WORK TO BE COMPLETED: Find "Continue the Blender" in the data below; transcribe the line it appears on and each line after it, exactly, to the end, and nothing else.

SOURCE MATERIAL:
--

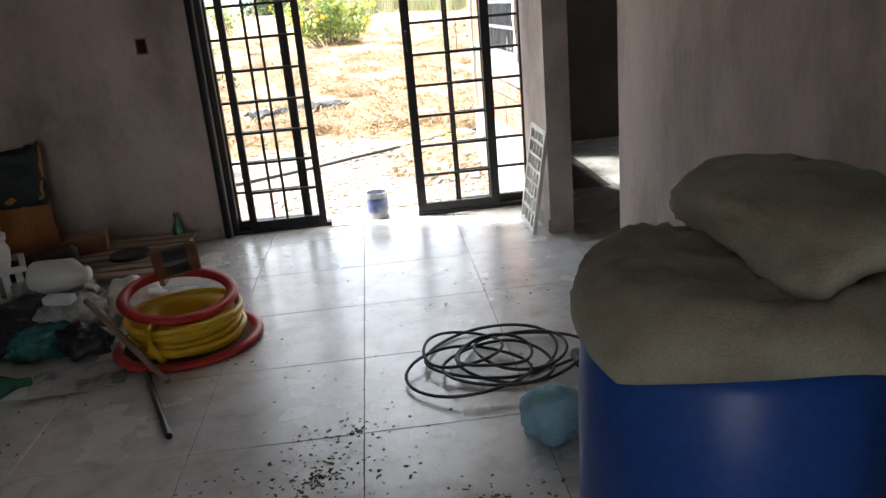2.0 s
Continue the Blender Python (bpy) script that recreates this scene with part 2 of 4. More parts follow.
wall("wall_side_room", [(4.0, -2.2, 0, 4.15, 9.03, H), (0.83, 9.03, 0, 4.15, 9.18, H), (RX + 0.15, 3.2, 0, 4.0, 3.35, H)], M_ROOMSHADE, "bare plaster wall of the side room with shade in its colour")
solid("ceiling", box(-3.7, -2.35, H, 4.15, 7.03, H + 0.15), M_CEIL, Matrix(), "bare concrete ceiling slab", "ceiling", kind="structure")
solid("ceiling_side_room", box(0.6, 7.03, H + 0.002, 4.15, 9.18, H + 0.15), M_CEIL, Matrix(), "bare concrete ceiling slab", "ceiling", kind="structure")
floor = solid("floor", boxes([(-3.6, -2.3, -0.2, 4.1, 7.06, -0.004), (1.12, 7.06, -0.2, 4.1, 9.5, -0.004)]), M_GROUT, Matrix(), "grey porcelain tile floor with dust and dirt", "floor", kind="structure")
solid("threshold", box(-1.2, 6.86, -0.003, 0.92, 7.08, 0.004, 0.002), M_TILE, Matrix(), "pale tile threshold under the grille door", "threshold", kind="structure")
solid("baseboard", boxes([(-2.5, DY - 0.012, 0.002, -1.22, DY, 0.085), (0.832, 6.2, 0.002, 0.843, DY, 0.085)], 0.003), M_CONCRETE, Matrix(), "low grey cement skirting", "baseboard", kind="structure")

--

COMPLETED EXERCISE:
Continue the Blender Python (bpy) script that recreates this scene with part 2 of 4. More parts follow.
wall("wall_side_room", [(4.0, -2.2, 0, 4.15, 9.03, H), (0.83, 9.03, 0, 4.15, 9.18, H), (RX + 0.15, 3.2, 0, 4.0, 3.35, H)], M_ROOMSHADE, "bare plaster wall of the side room with shade in its colour")
solid("ceiling", box(-3.7, -2.35, H, 4.15, 7.03, H + 0.15), M_CEIL, Matrix(), "bare concrete ceiling slab", "ceiling", kind="structure")
solid("ceiling_side_room", box(0.6, 7.03, H + 0.002, 4.15, 9.18, H + 0.15), M_CEIL, Matrix(), "bare concrete ceiling slab", "ceiling", kind="structure")
floor = solid("floor", boxes([(-3.6, -2.3, -0.2, 4.1, 7.06, -0.004), (1.12, 7.06, -0.2, 4.1, 9.5, -0.004)]), M_GROUT, Matrix(), "grey porcelain tile floor with dust and dirt", "floor", kind="structure")
solid("threshold", box(-1.2, 6.86, -0.003, 0.92, 7.08, 0.004, 0.002), M_TILE, Matrix(), "pale tile threshold under the grille door", "threshold", kind="structure")
solid("baseboard", boxes([(-2.5, DY - 0.012, 0.002, -1.22, DY, 0.085), (0.832, 6.2, 0.002, 0.843, DY, 0.085)], 0.003), M_CONCRETE, Matrix(), "low grey cement skirting", "baseboard", kind="structure")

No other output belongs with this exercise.